> Instructions for the task: Without the images, write out all of the following entries exactly.

[Rows from a dataset of clips and code]
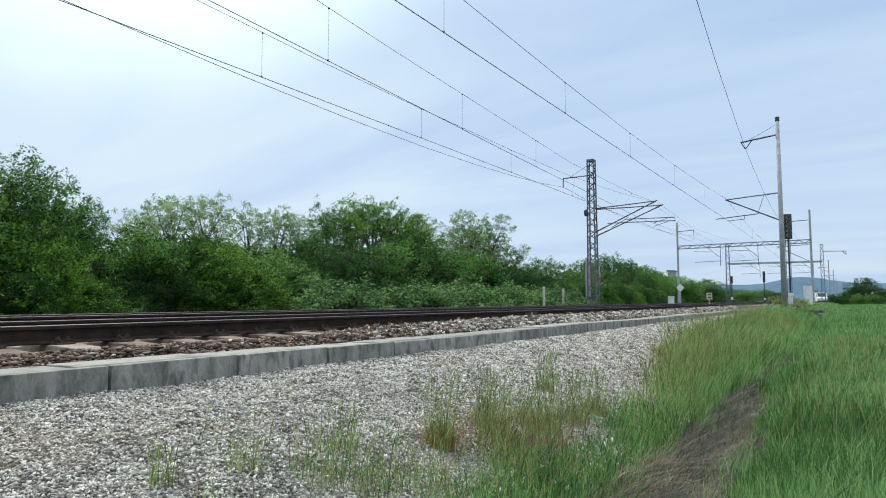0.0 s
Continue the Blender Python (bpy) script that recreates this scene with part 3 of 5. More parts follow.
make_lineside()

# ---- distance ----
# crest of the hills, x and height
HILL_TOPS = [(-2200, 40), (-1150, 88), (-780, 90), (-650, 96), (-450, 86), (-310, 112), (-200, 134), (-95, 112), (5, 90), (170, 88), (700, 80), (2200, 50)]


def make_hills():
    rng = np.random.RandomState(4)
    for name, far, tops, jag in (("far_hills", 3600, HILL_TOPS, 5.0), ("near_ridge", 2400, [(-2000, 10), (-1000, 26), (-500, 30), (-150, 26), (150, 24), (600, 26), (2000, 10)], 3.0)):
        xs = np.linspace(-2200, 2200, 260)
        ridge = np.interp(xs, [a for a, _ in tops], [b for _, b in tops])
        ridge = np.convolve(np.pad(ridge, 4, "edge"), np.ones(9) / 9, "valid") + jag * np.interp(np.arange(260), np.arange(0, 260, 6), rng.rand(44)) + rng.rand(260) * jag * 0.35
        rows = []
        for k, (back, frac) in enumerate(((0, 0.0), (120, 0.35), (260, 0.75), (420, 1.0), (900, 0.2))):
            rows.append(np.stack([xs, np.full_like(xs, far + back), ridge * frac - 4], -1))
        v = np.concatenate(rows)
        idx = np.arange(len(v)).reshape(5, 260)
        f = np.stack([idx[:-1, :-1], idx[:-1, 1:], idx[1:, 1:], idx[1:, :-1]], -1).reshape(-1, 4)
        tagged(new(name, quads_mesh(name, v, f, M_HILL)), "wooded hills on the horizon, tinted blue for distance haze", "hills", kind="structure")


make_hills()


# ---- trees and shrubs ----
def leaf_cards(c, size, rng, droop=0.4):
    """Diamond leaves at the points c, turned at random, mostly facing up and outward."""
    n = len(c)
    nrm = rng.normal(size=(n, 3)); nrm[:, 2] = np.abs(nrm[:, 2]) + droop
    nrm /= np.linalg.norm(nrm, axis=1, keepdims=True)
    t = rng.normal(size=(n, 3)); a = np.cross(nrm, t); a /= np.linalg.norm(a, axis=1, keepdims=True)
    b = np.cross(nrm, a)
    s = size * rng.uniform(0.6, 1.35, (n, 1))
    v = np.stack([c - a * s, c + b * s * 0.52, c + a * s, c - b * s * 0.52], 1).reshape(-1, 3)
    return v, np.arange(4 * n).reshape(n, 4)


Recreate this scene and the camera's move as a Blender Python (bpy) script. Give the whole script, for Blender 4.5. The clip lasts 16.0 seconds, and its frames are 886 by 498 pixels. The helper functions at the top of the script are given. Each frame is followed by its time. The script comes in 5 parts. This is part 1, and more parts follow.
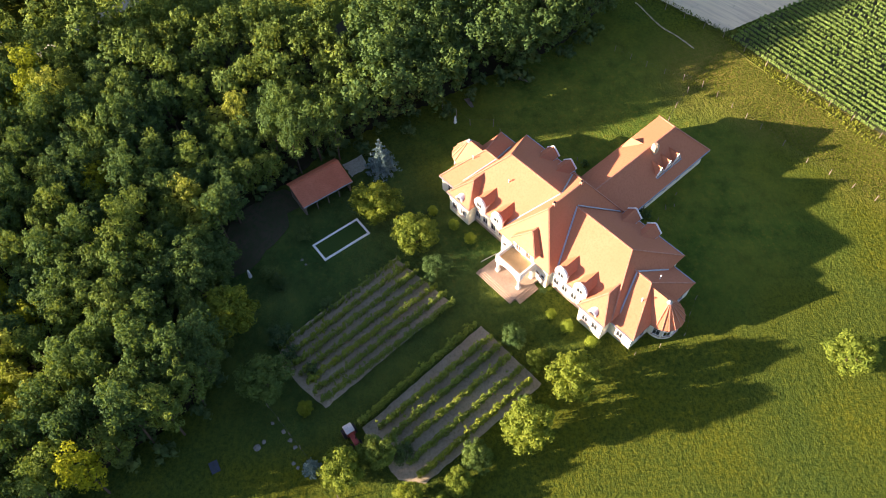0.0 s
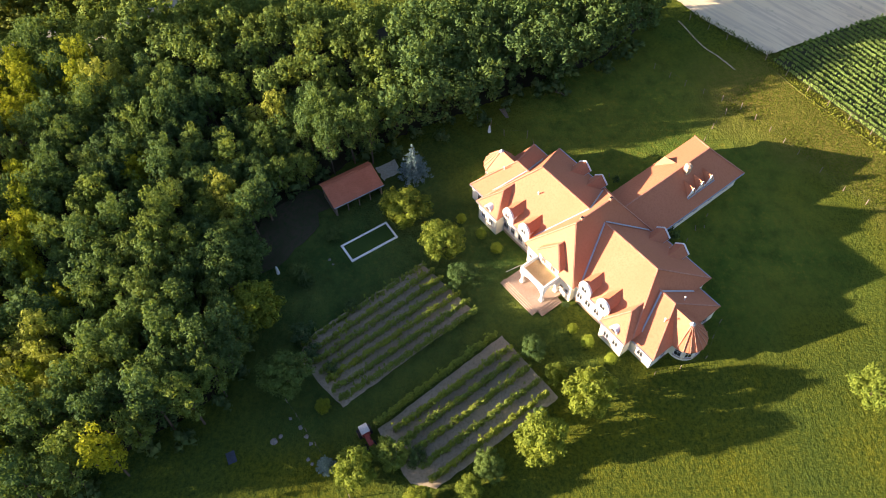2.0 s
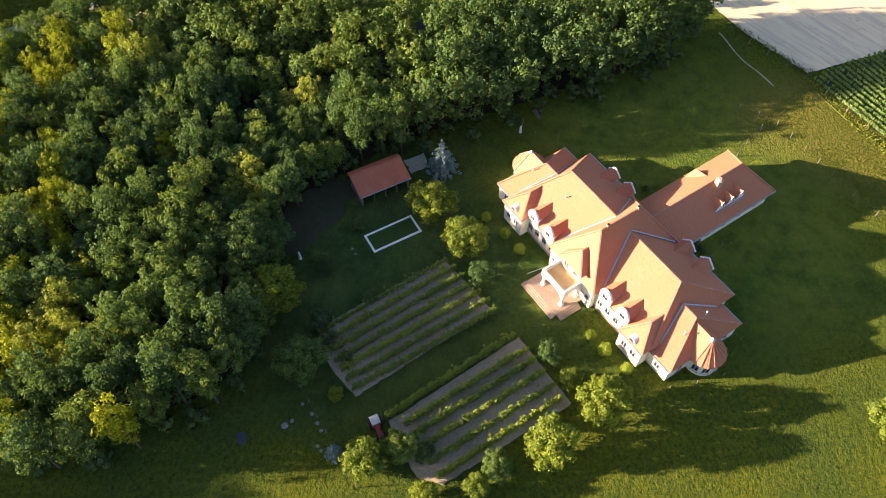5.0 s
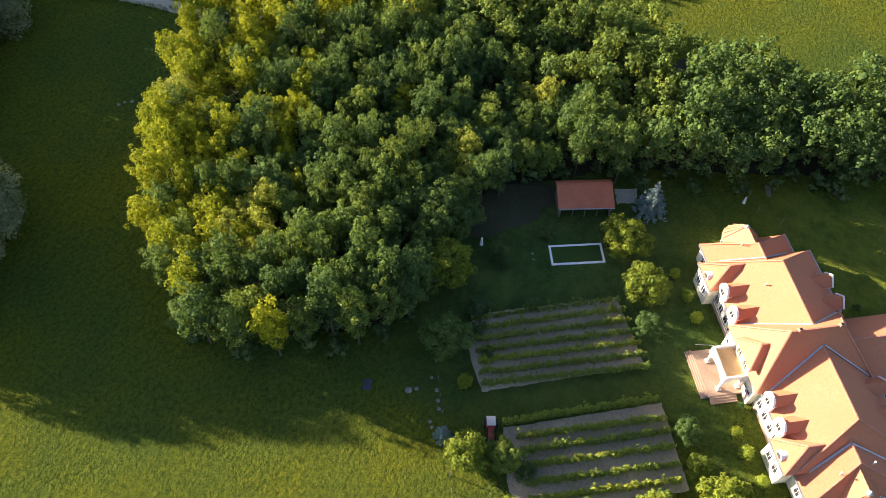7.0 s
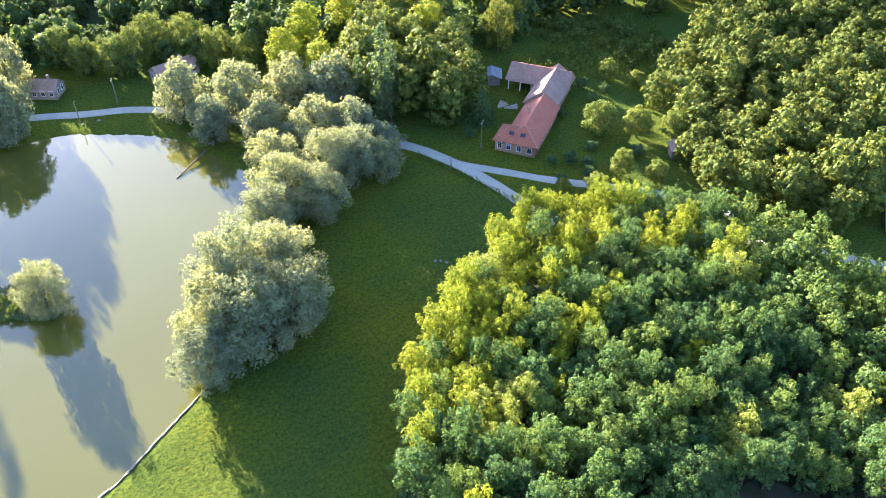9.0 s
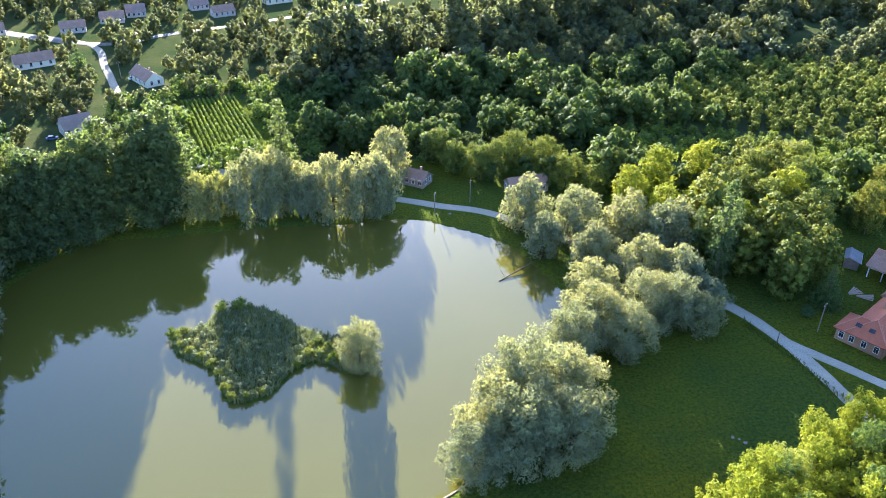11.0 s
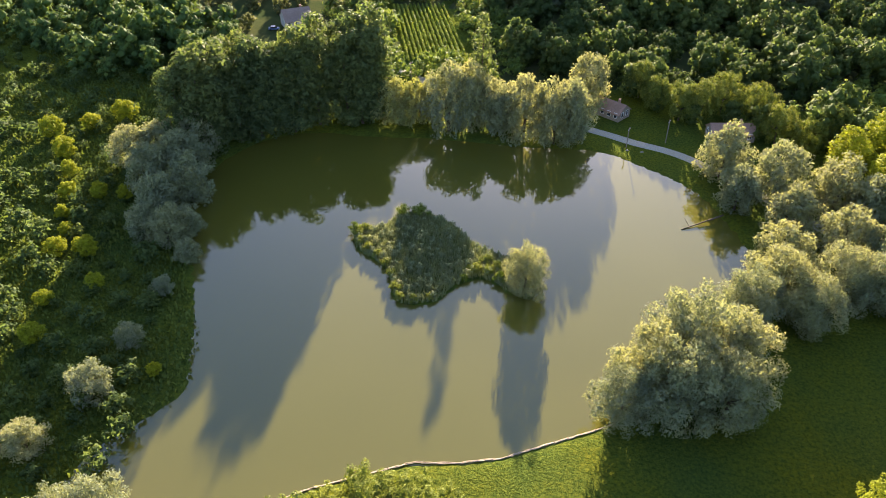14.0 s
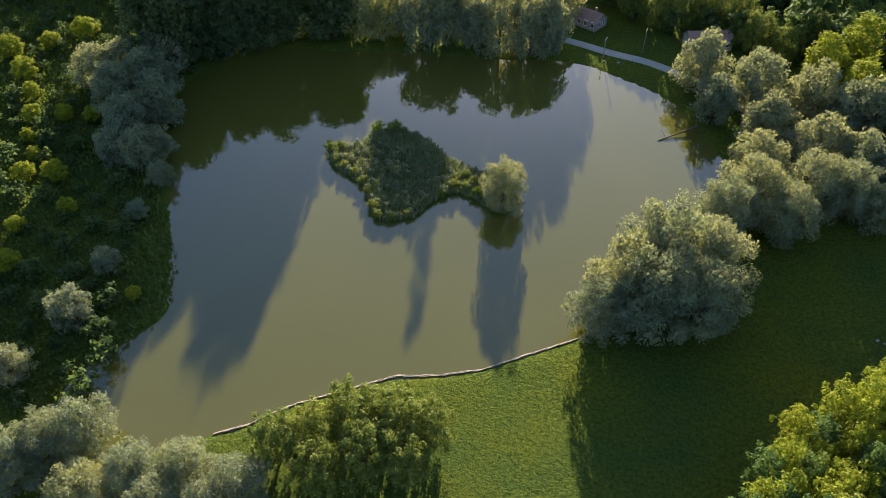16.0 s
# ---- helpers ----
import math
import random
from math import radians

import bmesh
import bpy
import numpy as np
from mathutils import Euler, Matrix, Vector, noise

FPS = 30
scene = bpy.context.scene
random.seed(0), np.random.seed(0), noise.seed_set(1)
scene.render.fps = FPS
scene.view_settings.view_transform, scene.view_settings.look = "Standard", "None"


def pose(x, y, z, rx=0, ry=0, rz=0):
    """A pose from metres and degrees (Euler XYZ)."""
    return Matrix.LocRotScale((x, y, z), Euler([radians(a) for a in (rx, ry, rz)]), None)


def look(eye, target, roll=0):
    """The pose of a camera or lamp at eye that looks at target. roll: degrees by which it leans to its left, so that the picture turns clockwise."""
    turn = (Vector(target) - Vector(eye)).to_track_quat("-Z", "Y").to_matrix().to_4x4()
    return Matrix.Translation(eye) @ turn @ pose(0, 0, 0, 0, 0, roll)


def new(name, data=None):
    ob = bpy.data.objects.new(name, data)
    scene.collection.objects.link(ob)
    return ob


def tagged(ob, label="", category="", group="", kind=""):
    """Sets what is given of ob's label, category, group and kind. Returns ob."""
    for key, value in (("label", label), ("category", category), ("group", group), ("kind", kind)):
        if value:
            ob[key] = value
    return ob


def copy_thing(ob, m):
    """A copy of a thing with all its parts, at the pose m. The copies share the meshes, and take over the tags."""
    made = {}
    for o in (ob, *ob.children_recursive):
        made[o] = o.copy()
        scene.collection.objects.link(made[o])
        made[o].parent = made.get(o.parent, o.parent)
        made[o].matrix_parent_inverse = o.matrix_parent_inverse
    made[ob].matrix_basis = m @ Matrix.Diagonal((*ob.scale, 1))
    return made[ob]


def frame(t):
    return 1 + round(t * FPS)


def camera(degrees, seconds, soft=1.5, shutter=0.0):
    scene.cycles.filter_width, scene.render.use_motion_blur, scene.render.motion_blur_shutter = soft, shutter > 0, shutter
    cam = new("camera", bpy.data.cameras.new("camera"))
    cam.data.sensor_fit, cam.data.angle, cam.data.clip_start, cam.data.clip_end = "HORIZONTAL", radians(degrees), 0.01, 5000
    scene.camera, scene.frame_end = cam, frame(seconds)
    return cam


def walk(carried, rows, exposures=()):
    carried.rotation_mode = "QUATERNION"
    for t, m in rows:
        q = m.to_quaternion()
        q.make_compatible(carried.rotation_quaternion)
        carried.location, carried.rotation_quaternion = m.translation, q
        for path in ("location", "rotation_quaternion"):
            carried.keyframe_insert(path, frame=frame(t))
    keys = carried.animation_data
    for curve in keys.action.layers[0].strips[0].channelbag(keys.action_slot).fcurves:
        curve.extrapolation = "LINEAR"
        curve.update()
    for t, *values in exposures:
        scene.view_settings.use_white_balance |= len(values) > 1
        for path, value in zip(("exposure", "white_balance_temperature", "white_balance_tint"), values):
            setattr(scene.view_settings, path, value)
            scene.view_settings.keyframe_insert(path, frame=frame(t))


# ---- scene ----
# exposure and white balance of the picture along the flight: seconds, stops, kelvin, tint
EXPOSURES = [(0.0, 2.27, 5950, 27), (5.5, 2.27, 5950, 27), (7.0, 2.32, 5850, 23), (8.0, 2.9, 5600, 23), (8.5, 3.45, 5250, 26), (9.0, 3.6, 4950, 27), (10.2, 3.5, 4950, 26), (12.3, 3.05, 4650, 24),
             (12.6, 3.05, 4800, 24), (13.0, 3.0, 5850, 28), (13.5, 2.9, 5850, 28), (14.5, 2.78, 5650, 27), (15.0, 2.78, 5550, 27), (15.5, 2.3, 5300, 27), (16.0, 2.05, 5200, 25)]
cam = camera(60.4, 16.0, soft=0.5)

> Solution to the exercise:
0.0 s
Continue the Blender Python (bpy) script that recreates this scene with part 3 of 5. More parts follow.
make_lineside()

# ---- distance ----
# crest of the hills, x and height
HILL_TOPS = [(-2200, 40), (-1150, 88), (-780, 90), (-650, 96), (-450, 86), (-310, 112), (-200, 134), (-95, 112), (5, 90), (170, 88), (700, 80), (2200, 50)]


def make_hills():
    rng = np.random.RandomState(4)
    for name, far, tops, jag in (("far_hills", 3600, HILL_TOPS, 5.0), ("near_ridge", 2400, [(-2000, 10), (-1000, 26), (-500, 30), (-150, 26), (150, 24), (600, 26), (2000, 10)], 3.0)):
        xs = np.linspace(-2200, 2200, 260)
        ridge = np.interp(xs, [a for a, _ in tops], [b for _, b in tops])
        ridge = np.convolve(np.pad(ridge, 4, "edge"), np.ones(9) / 9, "valid") + jag * np.interp(np.arange(260), np.arange(0, 260, 6), rng.rand(44)) + rng.rand(260) * jag * 0.35
        rows = []
        for k, (back, frac) in enumerate(((0, 0.0), (120, 0.35), (260, 0.75), (420, 1.0), (900, 0.2))):
            rows.append(np.stack([xs, np.full_like(xs, far + back), ridge * frac - 4], -1))
        v = np.concatenate(rows)
        idx = np.arange(len(v)).reshape(5, 260)
        f = np.stack([idx[:-1, :-1], idx[:-1, 1:], idx[1:, 1:], idx[1:, :-1]], -1).reshape(-1, 4)
        tagged(new(name, quads_mesh(name, v, f, M_HILL)), "wooded hills on the horizon, tinted blue for distance haze", "hills", kind="structure")


make_hills()


# ---- trees and shrubs ----
def leaf_cards(c, size, rng, droop=0.4):
    """Diamond leaves at the points c, turned at random, mostly facing up and outward."""
    n = len(c)
    nrm = rng.normal(size=(n, 3)); nrm[:, 2] = np.abs(nrm[:, 2]) + droop
    nrm /= np.linalg.norm(nrm, axis=1, keepdims=True)
    t = rng.normal(size=(n, 3)); a = np.cross(nrm, t); a /= np.linalg.norm(a, axis=1, keepdims=True)
    b = np.cross(nrm, a)
    s = size * rng.uniform(0.6, 1.35, (n, 1))
    v = np.stack([c - a * s, c + b * s * 0.52, c + a * s, c - b * s * 0.52], 1).reshape(-1, 3)
    return v, np.arange(4 * n).reshape(n, 4)


Recreate this scene and the camera's move as a Blender Python (bpy) script. Give the whole script, for Blender 4.5. The clip lasts 16.0 seconds, and its frames are 886 by 498 pixels. The helper functions at the top of the script are given. Each frame is followed by its time. The script comes in 5 parts. This is part 1, and more parts follow.
0.0 s
2.0 s
5.0 s
7.0 s
9.0 s
11.0 s
14.0 s
16.0 s
# ---- helpers ----
import math
import random
from math import radians

import bmesh
import bpy
import numpy as np
from mathutils import Euler, Matrix, Vector, noise

FPS = 30
scene = bpy.context.scene
random.seed(0), np.random.seed(0), noise.seed_set(1)
scene.render.fps = FPS
scene.view_settings.view_transform, scene.view_settings.look = "Standard", "None"


def pose(x, y, z, rx=0, ry=0, rz=0):
    """A pose from metres and degrees (Euler XYZ)."""
    return Matrix.LocRotScale((x, y, z), Euler([radians(a) for a in (rx, ry, rz)]), None)


def look(eye, target, roll=0):
    """The pose of a camera or lamp at eye that looks at target. roll: degrees by which it leans to its left, so that the picture turns clockwise."""
    turn = (Vector(target) - Vector(eye)).to_track_quat("-Z", "Y").to_matrix().to_4x4()
    return Matrix.Translation(eye) @ turn @ pose(0, 0, 0, 0, 0, roll)


def new(name, data=None):
    ob = bpy.data.objects.new(name, data)
    scene.collection.objects.link(ob)
    return ob


def tagged(ob, label="", category="", group="", kind=""):
    """Sets what is given of ob's label, category, group and kind. Returns ob."""
    for key, value in (("label", label), ("category", category), ("group", group), ("kind", kind)):
        if value:
            ob[key] = value
    return ob


def copy_thing(ob, m):
    """A copy of a thing with all its parts, at the pose m. The copies share the meshes, and take over the tags."""
    made = {}
    for o in (ob, *ob.children_recursive):
        made[o] = o.copy()
        scene.collection.objects.link(made[o])
        made[o].parent = made.get(o.parent, o.parent)
        made[o].matrix_parent_inverse = o.matrix_parent_inverse
    made[ob].matrix_basis = m @ Matrix.Diagonal((*ob.scale, 1))
    return made[ob]


def frame(t):
    return 1 + round(t * FPS)


def camera(degrees, seconds, soft=1.5, shutter=0.0):
    scene.cycles.filter_width, scene.render.use_motion_blur, scene.render.motion_blur_shutter = soft, shutter > 0, shutter
    cam = new("camera", bpy.data.cameras.new("camera"))
    cam.data.sensor_fit, cam.data.angle, cam.data.clip_start, cam.data.clip_end = "HORIZONTAL", radians(degrees), 0.01, 5000
    scene.camera, scene.frame_end = cam, frame(seconds)
    return cam


def walk(carried, rows, exposures=()):
    carried.rotation_mode = "QUATERNION"
    for t, m in rows:
        q = m.to_quaternion()
        q.make_compatible(carried.rotation_quaternion)
        carried.location, carried.rotation_quaternion = m.translation, q
        for path in ("location", "rotation_quaternion"):
            carried.keyframe_insert(path, frame=frame(t))
    keys = carried.animation_data
    for curve in keys.action.layers[0].strips[0].channelbag(keys.action_slot).fcurves:
        curve.extrapolation = "LINEAR"
        curve.update()
    for t, *values in exposures:
        scene.view_settings.use_white_balance |= len(values) > 1
        for path, value in zip(("exposure", "white_balance_temperature", "white_balance_tint"), values):
            setattr(scene.view_settings, path, value)
            scene.view_settings.keyframe_insert(path, frame=frame(t))


# ---- scene ----
# exposure and white balance of the picture along the flight: seconds, stops, kelvin, tint
EXPOSURES = [(0.0, 2.27, 5950, 27), (5.5, 2.27, 5950, 27), (7.0, 2.32, 5850, 23), (8.0, 2.9, 5600, 23), (8.5, 3.45, 5250, 26), (9.0, 3.6, 4950, 27), (10.2, 3.5, 4950, 26), (12.3, 3.05, 4650, 24),
             (12.6, 3.05, 4800, 24), (13.0, 3.0, 5850, 28), (13.5, 2.9, 5850, 28), (14.5, 2.78, 5650, 27), (15.0, 2.78, 5550, 27), (15.5, 2.3, 5300, 27), (16.0, 2.05, 5200, 25)]
cam = camera(60.4, 16.0, soft=0.5)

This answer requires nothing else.